> Exercise directions
Quote every line as written. Omit pictures.

> Material
# # # # # # #

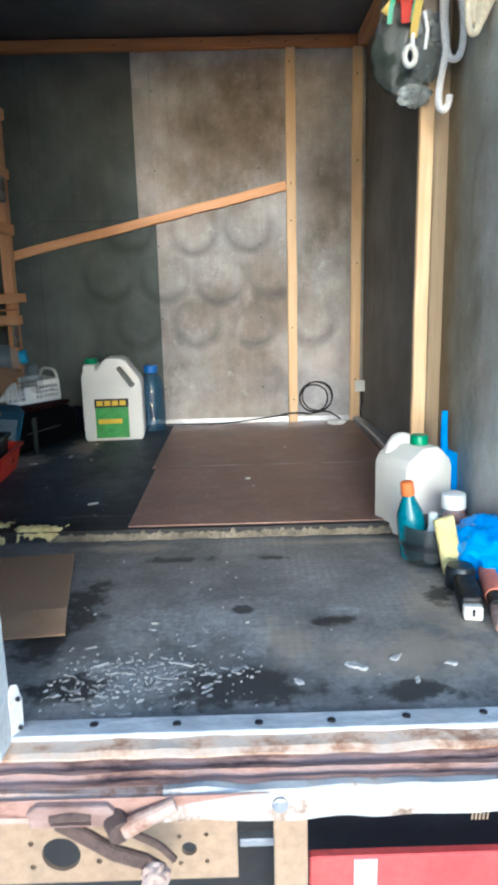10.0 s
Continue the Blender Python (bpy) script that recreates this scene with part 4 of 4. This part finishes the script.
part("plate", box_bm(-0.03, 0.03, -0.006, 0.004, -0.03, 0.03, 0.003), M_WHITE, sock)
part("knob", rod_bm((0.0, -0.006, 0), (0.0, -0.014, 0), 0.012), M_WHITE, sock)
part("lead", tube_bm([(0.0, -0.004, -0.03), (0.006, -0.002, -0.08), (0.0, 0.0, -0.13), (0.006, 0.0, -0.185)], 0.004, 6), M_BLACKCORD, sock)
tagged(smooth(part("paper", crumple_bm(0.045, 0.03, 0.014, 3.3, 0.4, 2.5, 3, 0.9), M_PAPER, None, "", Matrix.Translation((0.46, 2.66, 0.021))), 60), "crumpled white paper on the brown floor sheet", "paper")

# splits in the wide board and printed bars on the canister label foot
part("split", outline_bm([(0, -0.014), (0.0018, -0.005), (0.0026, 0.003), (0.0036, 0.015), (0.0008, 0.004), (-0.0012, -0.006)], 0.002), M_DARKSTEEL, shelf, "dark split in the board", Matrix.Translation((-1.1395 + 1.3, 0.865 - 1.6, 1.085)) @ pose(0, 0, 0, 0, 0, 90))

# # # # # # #

> Result of this exercise
10.0 s
Continue the Blender Python (bpy) script that recreates this scene with part 4 of 4. This part finishes the script.
part("plate", box_bm(-0.03, 0.03, -0.006, 0.004, -0.03, 0.03, 0.003), M_WHITE, sock)
part("knob", rod_bm((0.0, -0.006, 0), (0.0, -0.014, 0), 0.012), M_WHITE, sock)
part("lead", tube_bm([(0.0, -0.004, -0.03), (0.006, -0.002, -0.08), (0.0, 0.0, -0.13), (0.006, 0.0, -0.185)], 0.004, 6), M_BLACKCORD, sock)
tagged(smooth(part("paper", crumple_bm(0.045, 0.03, 0.014, 3.3, 0.4, 2.5, 3, 0.9), M_PAPER, None, "", Matrix.Translation((0.46, 2.66, 0.021))), 60), "crumpled white paper on the brown floor sheet", "paper")

# splits in the wide board and printed bars on the canister label foot
part("split", outline_bm([(0, -0.014), (0.0018, -0.005), (0.0026, 0.003), (0.0036, 0.015), (0.0008, 0.004), (-0.0012, -0.006)], 0.002), M_DARKSTEEL, shelf, "dark split in the board", Matrix.Translation((-1.1395 + 1.3, 0.865 - 1.6, 1.085)) @ pose(0, 0, 0, 0, 0, 90))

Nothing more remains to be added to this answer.